Tropical Storm Andrea was the most unusual development. CBS' Bianca Solorzano said it was the "earliest named storm ever, three weeks before hurricane season even begins." CBS' in-house meteorologist Bryan Norcross admitted that it was not a true seasonal storm but a "hybrid" of a summertime tropical system and a wintertime nor'easter. Even though Andrea is heading for landfall in southern Georgia it will not help douse the brush fires burning in the parched southeast. On the contrary, its high winds may fan flames as it heads ashore, warned ABC's Gigi Stone.

"Months of drought conditions have turned Florida's forests into tinderboxes," ABC's Stone stated, as more than 200 separate fires burned throughout the state, from the panhandle to the "famed Alligator Alley." Florida is now in its sixth day of emergency. NBC's Michelle Kosinski described a "layer of smoke" hovering over "virtually the entire state."
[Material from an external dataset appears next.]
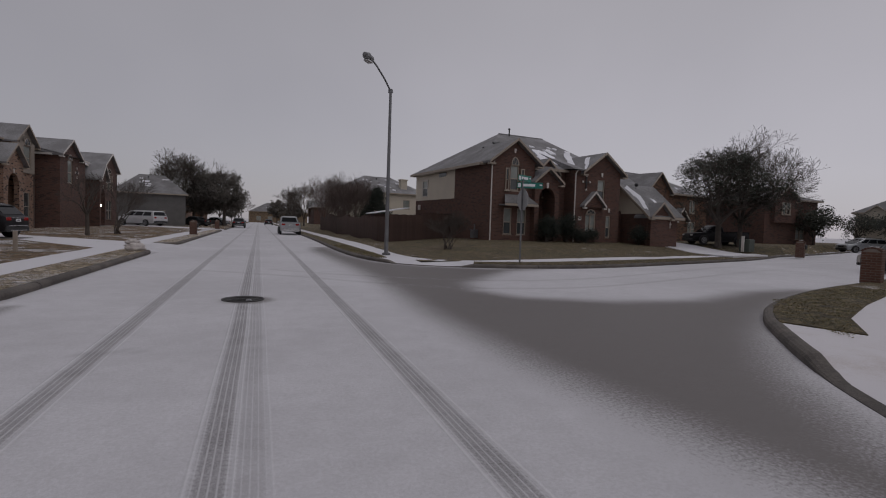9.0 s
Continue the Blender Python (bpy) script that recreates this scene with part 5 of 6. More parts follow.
board_fence([(13.25, 45.2), (8.3, 44.4), (7.95, 46.2), (7.7, 54), (7.6, 62), (7.8, 80)], 1.85, "tall weathered dark brown board fence")
sh = thing("garden_shed", pose(10.0, 52, 0.6), "low shed with a snowy roof behind a fence", "shed")
part("wall", Shape().box(-1.3, -1.2, -0.4, 1.3, 1.2, 1.6), M_FENCE, sh)
part("roof", Shape().prism([(-1.5, -1.4, 1.62), (1.5, -1.4, 2.15), (1.5, -1.4, 2.23), (-1.5, -1.4, 1.70)], (0, 0, 0), (0, 2.8, 0)), M_PATCH, sh)

# ---------------------------------------------------------------- vehicles


def eased(pts, n):
    """Points on a smooth line through the given ones."""
    p = np.array([pts[0]] + list(pts) + [pts[-1]], float)
    out = []
    for i in range(1, len(p) - 2):
        for t in np.arange(n) / n:
            out.append(0.5 * (2 * p[i] + (p[i + 1] - p[i - 1]) * t + (2 * p[i - 1] - 5 * p[i] + 4 * p[i + 1] - p[i + 2]) * t * t + (3 * p[i] - p[i - 1] - 3 * p[i + 1] + p[i + 2]) * t ** 3))
    return out + [p[-2]]


def loft(stations):
    """stations: x, then (half width, z) from the sill to the roof edge."""
    s = Shape()
    n = 2 * len(stations[0][1])
    for x, prof in stations:
        s.v += [(x, w, z) for w, z in prof] + [(x, -w, z) for w, z in prof[::-1]]
    for j in range(len(stations) - 1):
        s.f += [(j * n + k, j * n + (k + 1) % n, (j + 1) * n + (k + 1) % n, (j + 1) * n + k) for k in range(n)]
    s.f += [tuple(range(n - 1, -1, -1)), tuple(range((len(stations) - 1) * n, len(stations) * n))]
    return s


def wheel(car, x, y, r, sgn):
    w = part("wheel", Shape().tube((x, y - 0.11, r), (x, y + 0.11, r), r, r, 24), M_TYRE, car)
    o = y + sgn * 0.112
    rim = part("rim", Shape().tube((x, o, r), (x, o + sgn * 0.012, r), r * 0.68, r * 0.66, 20), M_PLASTIC, w)
    s = Shape()
    for i in range(9):
        a = 2 * math.pi * i / 9
        for da in (-0.07, 0.07):
            c, d = math.cos(a + da), math.sin(a + da)
            s.tube((x + 0.05 * c, o + sgn * 0.02, r + 0.05 * d), (x + r * 0.64 * c, o + sgn * 0.02, r + r * 0.64 * d), 0.016, 0.02, 4)
    for i in range(20):
        a0, a1 = 2 * math.pi * i / 20, 2 * math.pi * (i + 1) / 20
        s.tube((x + r * 0.66 * math.cos(a0), o + sgn * 0.018, r + r * 0.66 * math.sin(a0)), (x + r * 0.66 * math.cos(a1), o + sgn * 0.018, r + r * 0.66 * math.sin(a1)), 0.018, 0.018, 4, False)
    part("spoke_ring", s, M_RIM, w)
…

Visually the flames in Los Angeles were more eyecatching. NBC's Peter Alexander showed us the city's predawn skyline lit by flames. The fire that raged through Griffith Park destroyed a scenic picnic area named Dante's View. It "looked like it leaped from the pages of Dante's Inferno," mused CBS' Sandra Hughes. Griffith Park is the largest urban park in the nation, noted ABC's Bill Redeker (at the tail of the subscription-required Stone videostream): "Navigating planes and helicopters in this tight mountain canyon is extremely dangerous." A giant firebreak of deforested land surrounds the park's famous observatory, so that was not affected--neither was the city zoo and all but one home survived. So the fire was more pictorially vivid than strictly newsworthy.

For personality, no one beat Julian Gibson, the tree trimmer in Levasy Mo, who rowed ABC's Dean Reynolds through the flooded streets of his hometown. "This old river--it will come up and it will go down but we will still be here." Was Gibson angry about the flood control system that protected valuable real estate in the major towns along the Missouri River by flooding rural areas like Levasy? "You know, everybody that lives on the river is most generally poor. And that is what they can afford because it is cheaper land. And that is what you have got to put up with," was his phlegmatic response. CBS' Cynthia Bowers inquired why the dirt levees had not been strengthened after the floods of 1993: "People here say the federal government's help, with all its red tape, never seemed to be worth the trouble--until now."